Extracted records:
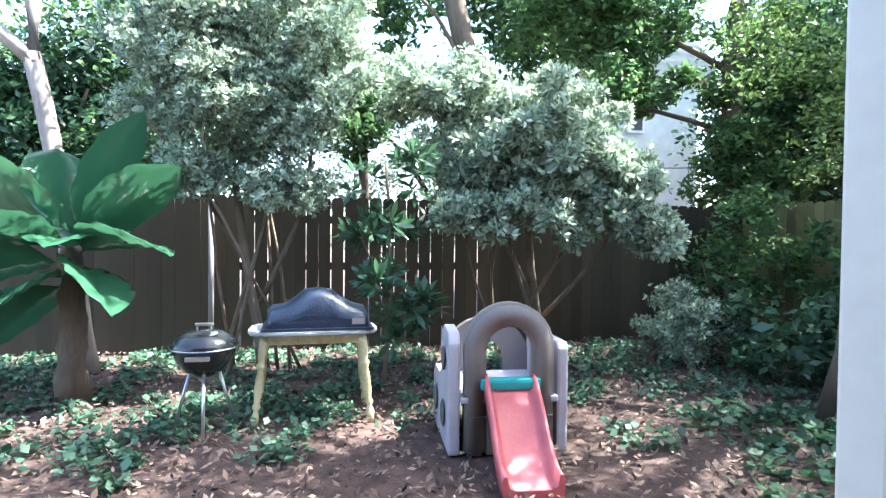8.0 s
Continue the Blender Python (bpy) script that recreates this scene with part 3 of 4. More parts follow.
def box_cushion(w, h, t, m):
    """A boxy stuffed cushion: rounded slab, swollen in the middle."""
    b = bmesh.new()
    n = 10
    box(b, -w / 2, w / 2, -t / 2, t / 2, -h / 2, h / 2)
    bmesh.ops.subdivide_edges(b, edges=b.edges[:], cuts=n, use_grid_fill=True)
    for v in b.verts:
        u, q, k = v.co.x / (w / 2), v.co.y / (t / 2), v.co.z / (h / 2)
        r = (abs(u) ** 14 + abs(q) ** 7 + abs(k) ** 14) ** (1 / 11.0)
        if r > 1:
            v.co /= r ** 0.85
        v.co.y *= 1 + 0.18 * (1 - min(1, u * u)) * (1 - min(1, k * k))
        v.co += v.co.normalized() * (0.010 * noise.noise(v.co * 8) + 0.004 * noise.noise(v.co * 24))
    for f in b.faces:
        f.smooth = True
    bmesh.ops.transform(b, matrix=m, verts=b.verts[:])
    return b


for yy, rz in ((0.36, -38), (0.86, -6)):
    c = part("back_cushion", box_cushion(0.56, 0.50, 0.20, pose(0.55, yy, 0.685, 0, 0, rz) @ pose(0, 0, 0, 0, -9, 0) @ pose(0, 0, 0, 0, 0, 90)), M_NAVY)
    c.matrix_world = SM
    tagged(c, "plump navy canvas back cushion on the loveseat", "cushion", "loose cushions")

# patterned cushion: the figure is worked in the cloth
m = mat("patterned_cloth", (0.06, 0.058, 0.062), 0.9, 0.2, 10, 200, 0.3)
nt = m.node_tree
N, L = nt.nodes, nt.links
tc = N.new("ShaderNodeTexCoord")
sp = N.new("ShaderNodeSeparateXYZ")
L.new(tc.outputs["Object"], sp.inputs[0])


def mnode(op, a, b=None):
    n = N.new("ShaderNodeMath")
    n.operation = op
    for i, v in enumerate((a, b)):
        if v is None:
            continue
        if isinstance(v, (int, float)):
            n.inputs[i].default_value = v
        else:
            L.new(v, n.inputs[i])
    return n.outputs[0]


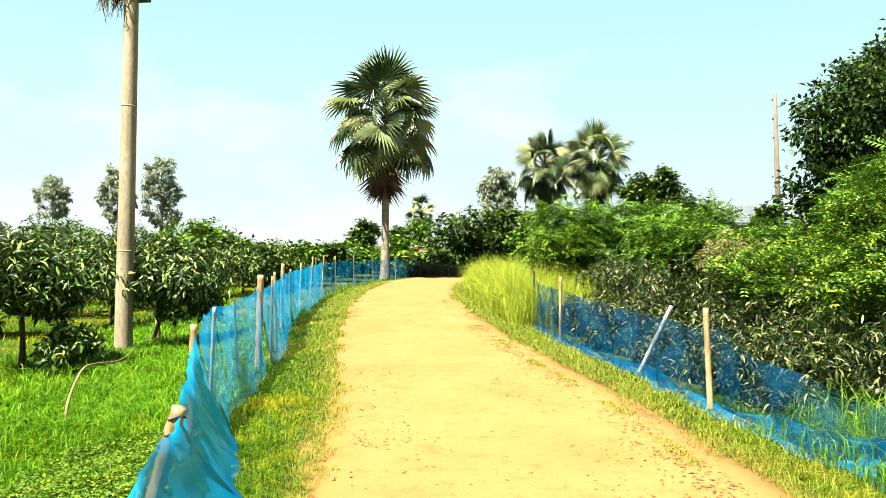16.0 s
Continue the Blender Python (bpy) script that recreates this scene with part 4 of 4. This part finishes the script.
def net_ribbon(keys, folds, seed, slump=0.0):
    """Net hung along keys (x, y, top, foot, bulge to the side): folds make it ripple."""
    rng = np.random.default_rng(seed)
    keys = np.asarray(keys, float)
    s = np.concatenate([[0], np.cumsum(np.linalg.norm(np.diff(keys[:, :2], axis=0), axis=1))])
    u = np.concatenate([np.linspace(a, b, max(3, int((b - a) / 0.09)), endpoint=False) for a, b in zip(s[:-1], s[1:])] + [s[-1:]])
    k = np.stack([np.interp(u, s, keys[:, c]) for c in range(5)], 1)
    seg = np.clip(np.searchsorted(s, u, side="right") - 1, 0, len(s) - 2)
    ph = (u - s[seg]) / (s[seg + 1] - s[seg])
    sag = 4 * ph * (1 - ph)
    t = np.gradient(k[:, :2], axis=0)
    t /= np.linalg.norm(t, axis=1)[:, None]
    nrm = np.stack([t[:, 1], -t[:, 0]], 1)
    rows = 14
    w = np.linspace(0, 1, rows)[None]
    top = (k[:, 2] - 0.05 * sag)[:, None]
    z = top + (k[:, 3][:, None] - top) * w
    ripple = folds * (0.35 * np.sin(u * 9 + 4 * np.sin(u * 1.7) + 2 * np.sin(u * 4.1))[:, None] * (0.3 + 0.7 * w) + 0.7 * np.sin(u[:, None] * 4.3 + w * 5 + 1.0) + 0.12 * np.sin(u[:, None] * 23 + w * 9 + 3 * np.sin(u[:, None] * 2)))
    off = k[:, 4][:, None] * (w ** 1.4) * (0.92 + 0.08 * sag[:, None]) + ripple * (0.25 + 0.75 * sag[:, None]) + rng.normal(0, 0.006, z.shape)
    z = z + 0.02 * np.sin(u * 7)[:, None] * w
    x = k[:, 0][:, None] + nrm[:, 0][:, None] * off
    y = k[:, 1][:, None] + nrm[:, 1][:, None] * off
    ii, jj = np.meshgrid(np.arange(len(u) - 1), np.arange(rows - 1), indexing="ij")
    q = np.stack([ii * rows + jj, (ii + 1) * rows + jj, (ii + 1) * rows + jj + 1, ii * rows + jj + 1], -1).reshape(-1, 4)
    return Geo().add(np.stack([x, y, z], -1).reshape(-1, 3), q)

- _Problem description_
From the data, collect all lines where the string "Blender" appears.

- _Finished task_
Continue the Blender Python (bpy) script that recreates this scene with part 3 of 4. More parts follow.
Continue the Blender Python (bpy) script that recreates this scene with part 4 of 4. This part finishes the script.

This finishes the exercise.